Extrait du témoignage de l'ancien ingénieur en chef de l’Institut de l’énergie nucléaire de l'Académie des sciences de Biélorussie, toujours dans "la Supplication", toujours donc, en lien avec Tchernobyl. Il répond notamment à la question
"pourquoi avons-nous gardé le silence alors que nous savions ?"
Un premier déplacement dans la zone : dans la forêt, le fond de radiation était cinq à six fois plus élevé que dans les champs et sur la route. Partout des doses élevées, mais les tracteurs travaillaient dans les champs, les paysans s’occupaient de leurs potagers. Dans quelques villages, nous avons pris des mesures de la thyroïde des habitants : entre cent et mille fois supérieures à la normale. Une femme faisait partie de notre groupe. Elle était radiologue. Elle a eu une crise d’hystérie quand elle a vu des enfants jouer dans le sable. Nous avons également contrôlé le lait maternel : il était radioactif... Les magasins étaient ouverts et, comme il est de règle dans les villages, les vêtements et les denrées alimentaires étaient disposés les uns à côté des autres : des costumes, des robes, du saucisson, de la margarine. Les aliments n’étaient même pas couverts de plastique. Nous mesurions le saucisson, des œufs : c’étaient des déchets radioactifs...
Nous demandions des instructions. Que fallait-il faire ? Mais tout ce qu’on nous répondait, c’était : “Continuer les mesures. Et regardez la télé.” À la télé, Gorbatchev était rassurant : “Des mesures d’urgence ont été prises.” J'y croyais. Moi, avec vingt ans d’ancienneté en tant qu’ingénieur et une bonne connaissance des lois de la physique. Je savais bien qu’il fallait faire partir de là tout être vivant. Même temporairement. Mais nous avons continué à mesurer consciencieusement et à regarder la télé. Nous avions l’habitude de croire. J'appartiens à la génération de l’après-guerre et nous avons grandi dans la foi. Mais d'où venait-elle ? Du fait que nous étions sortis vainqueurs d'une guerre horrible. Tout le monde nous vénérait, alors. C’était ainsi ! Dans les Andes, on a même taillé le nom de Staline sur des rochers. C'était un symbole. Le symbole d’un grand pays.

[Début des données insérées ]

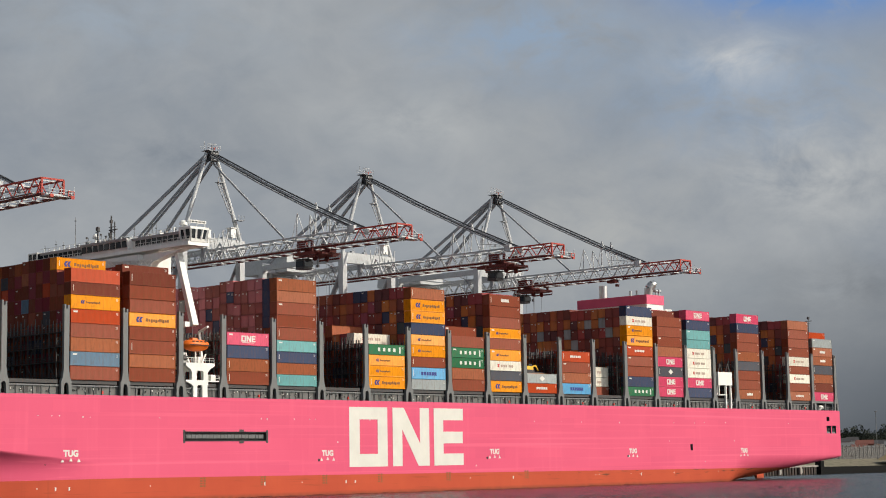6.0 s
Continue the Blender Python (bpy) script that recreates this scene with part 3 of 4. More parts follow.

Voici les réponses à vos questions : pourquoi avons-nous gardé le silence alors que nous savions ? Pourquoi n’avons-nous pas crié sur la place publique ? Nous avons fait des rapports, écrit des notes explicatives, mais nous nous sommes tus. Nous avons obéi sans un murmure parce qu’il y avait la discipline du parti, parce que nous étions communistes. Je ne me souviens pas qu’un seul des employés de l’Institut ait refusé d’aller en mission dans la zone. Pas par peur d’être exclu du parti. Parce qu’ils croyaient. C’était la foi de vivre dans une société belle et juste. La foi que l’homme, chez nous, était la valeur suprême. Pour beaucoup de gens, l’effondrement de cette foi s’est soldé par des infarctus et des suicides. Certains se sont tiré une balle dans le cœur, comme l’académicien Legassov... Parce que, dès que l’on perd la foi, on n’est plus un participant, on devient un complice et l’on perd toute justification. Je le comprends si bien.